#### [WHAT YOU SHOULD DO]
Lines holding the string "with" are the ones to copy from this listing.

#### [INFORMATION SHOWN]
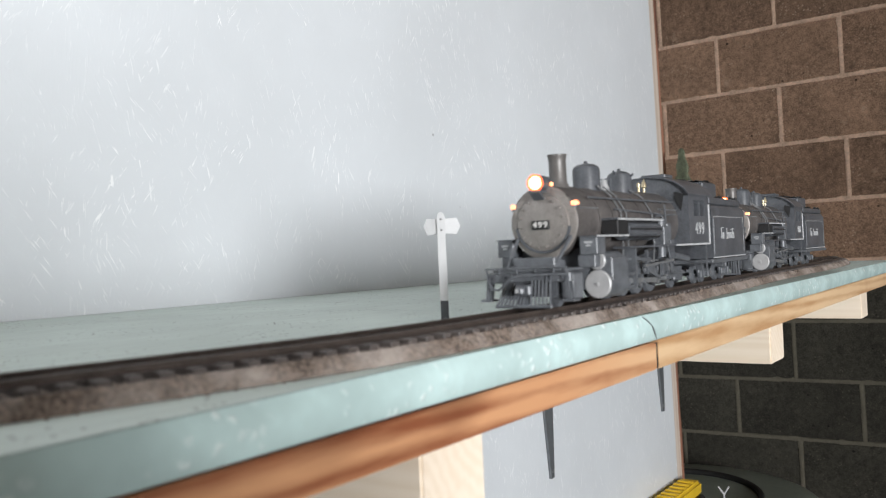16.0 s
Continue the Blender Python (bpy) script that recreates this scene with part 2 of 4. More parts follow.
def foam_edge(name, color):
    """Cut edge of foam board: glossy melted skin with torn pale pits, their white highlights painted in."""
    ma, N, L, p = nodes_of(name)
    p.inputs["Roughness"].default_value = 0.22
    vec = N.new("ShaderNodeTexCoord").outputs["Object"]
    big, mid = noise_node(N, L, vec, 22, 4), noise_node(N, L, vec, 130, 4)
    base = ramp_node(N, L, big, [(0.3, tuple(c * 0.86 for c in color)), (0.52, color), (0.72, tuple(min(1, c * 1.25) for c in color))])
    warp = N.new("ShaderNodeVectorMath")
    warp.operation = "ADD"
    L.new(vec, warp.inputs[0])
    wob = N.new("ShaderNodeTexNoise")
    wob.inputs["Scale"].default_value = 180
    shift = N.new("ShaderNodeVectorMath")
    shift.operation = "SCALE"
    shift.inputs["Scale"].default_value = 0.006
    L.new(vec, wob.inputs["Vector"])
    L.new(wob.outputs["Color"], shift.inputs[0])
    L.new(shift.outputs[0], warp.inputs[1])
    rot = N.new("ShaderNodeMapping")
    rot.inputs["Rotation"].default_value = (0.45, 0, 0)
    rot.inputs["Scale"].default_value = (0.4, 1.0, 1.15)
    L.new(warp.outputs[0], rot.inputs["Vector"])
    dab = N.new("ShaderNodeTexVoronoi")
    dab.inputs["Scale"].default_value = 150
    L.new(rot.outputs[0], dab.inputs["Vector"])
    pit = ramp_node(N, L, dab.outputs["Distance"], [(0.14, (1, 1, 1)), (0.36, (0, 0, 0))])
    some = ramp_node(N, L, noise_node(N, L, vec, 30, 3), [(0.46, (0, 0, 0)), (0.58, (1, 1, 1))])
    pit = math_node(N, L, "MULTIPLY", pit, some)
    col = mix_node(N, L, math_node(N, L, "MULTIPLY", pit, 0.6), base, (0.86, 0.93, 0.92))
    L.new(col, p.inputs["Base Color"])
    h = math_node(N, L, "ADD", math_node(N, L, "MULTIPLY", big, 0.8), math_node(N, L, "MULTIPLY_ADD", mid, 0.3, pit))
    bump_node(N, L, p, h, 0.35, 0.0010)
    return ma


def speckled(name, color, spots, rough=0.62):
    """Brushed paint with dark crumbs and pin holes."""
    ma, N, L, p = nodes_of(name)
    p.inputs["Roughness"].default_value = rough
    vec = N.new("ShaderNodeTexCoord").outputs["Object"]
    a, b = noise_node(N, L, vec, 8), noise_node(N, L, vec, 1.0, 4, 0.5, (160, 14, 60))
    f = math_node(N, L, "MULTIPLY_ADD", b, 0.4, math_node(N, L, "MULTIPLY", a, 0.6))
    base = ramp_node(N, L, f, [(0.36, tuple(c * 0.9 for c in color)), (0.64, tuple(min(1, c * 1.08) for c in color))])
    vo = N.new("ShaderNodeTexVoronoi")
    vo.inputs["Scale"].default_value = 190
    L.new(vec, vo.inputs["Vector"])
    dot = ramp_node(N, L, vo.outputs["Distance"], [(0.14, (1, 1, 1)), (0.22, (0, 0, 0))])
    some = ramp_node(N, L, noise_node(N, L, vec, 17, 4, 0.7), [(0.44, (0, 0, 0)), (0.60, (1, 1, 1))])
    col = mix_node(N, L, math_node(N, L, "MULTIPLY", dot, some), base, spots)
    L.new(col, p.inputs["Base Color"])
    bump_node(N, L, p, b, 0.15, 0.0006)
    return ma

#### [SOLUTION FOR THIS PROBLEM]
Continue the Blender Python (bpy) script that recreates this scene with part 2 of 4. More parts follow.
    """Cut edge of foam board: glossy melted skin with torn pale pits, their white highlights painted in."""
    """Brushed paint with dark crumbs and pin holes."""